University of South Australia’s program director in water resource management, Dr James Ward, tells me that in very approximate terms, the lower Murray River provides around 60 per cent of Adelaide’s water needs – roughly 120 GL out of a total 200 GL.
And yet SA has a $1.4 billion desalination plant sitting idle, that could provide about 100 GL a year for somewhere in the order of $100 million in operating costs.
That’s where the numbers get interesting. The ‘special account’ legislation contains set amounts to be used each year to obtain the extra 450 GL from upstream. Next financial year the amount is $110 million. The year after that it’s $430 million. And in the following three years it’s $320 million, $350 million and $315 million.

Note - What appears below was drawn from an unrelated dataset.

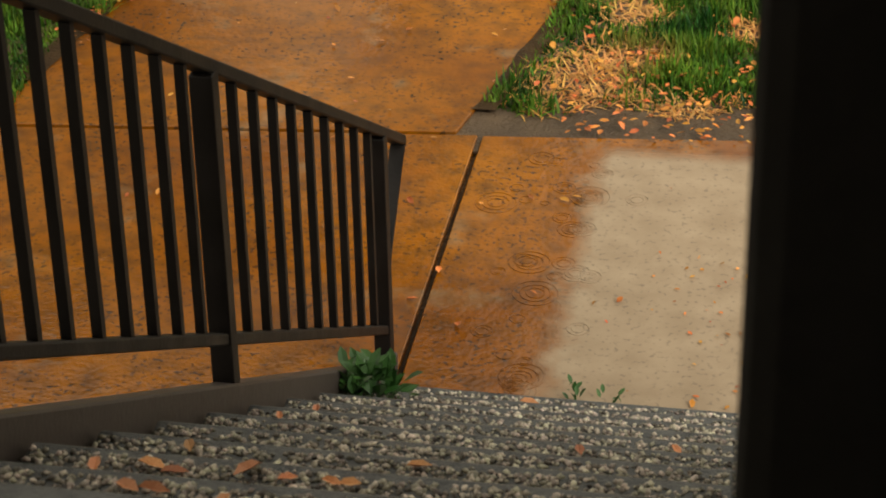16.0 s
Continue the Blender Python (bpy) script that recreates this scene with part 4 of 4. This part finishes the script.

‘Good chunk of money could be used to fund water use downstream’
What Dr Stone is arguing is that a good chunk of that money could be used to fund more efficient water use downstream, and to fire up the currently unused desal plant.
Every gigalitre returned to the Murray that way would make a big difference to farming communities upstream, and could avoid some instances of harmful flooding.
As a political issue, the Murray-Darling Basin is extremely hard to understand.
What is easier to understand, however, is that many farming communities in the Basin are about to be clobbered by and extra-strong El Niño cycle that will parch their land further.
On that basis alone, Dr Stone’s plan to look at using a bit more water upstream, and funding its replacement downstream, is worth considering.
It might just ease a bit of pessimism, and stop a big opportunity from going begging.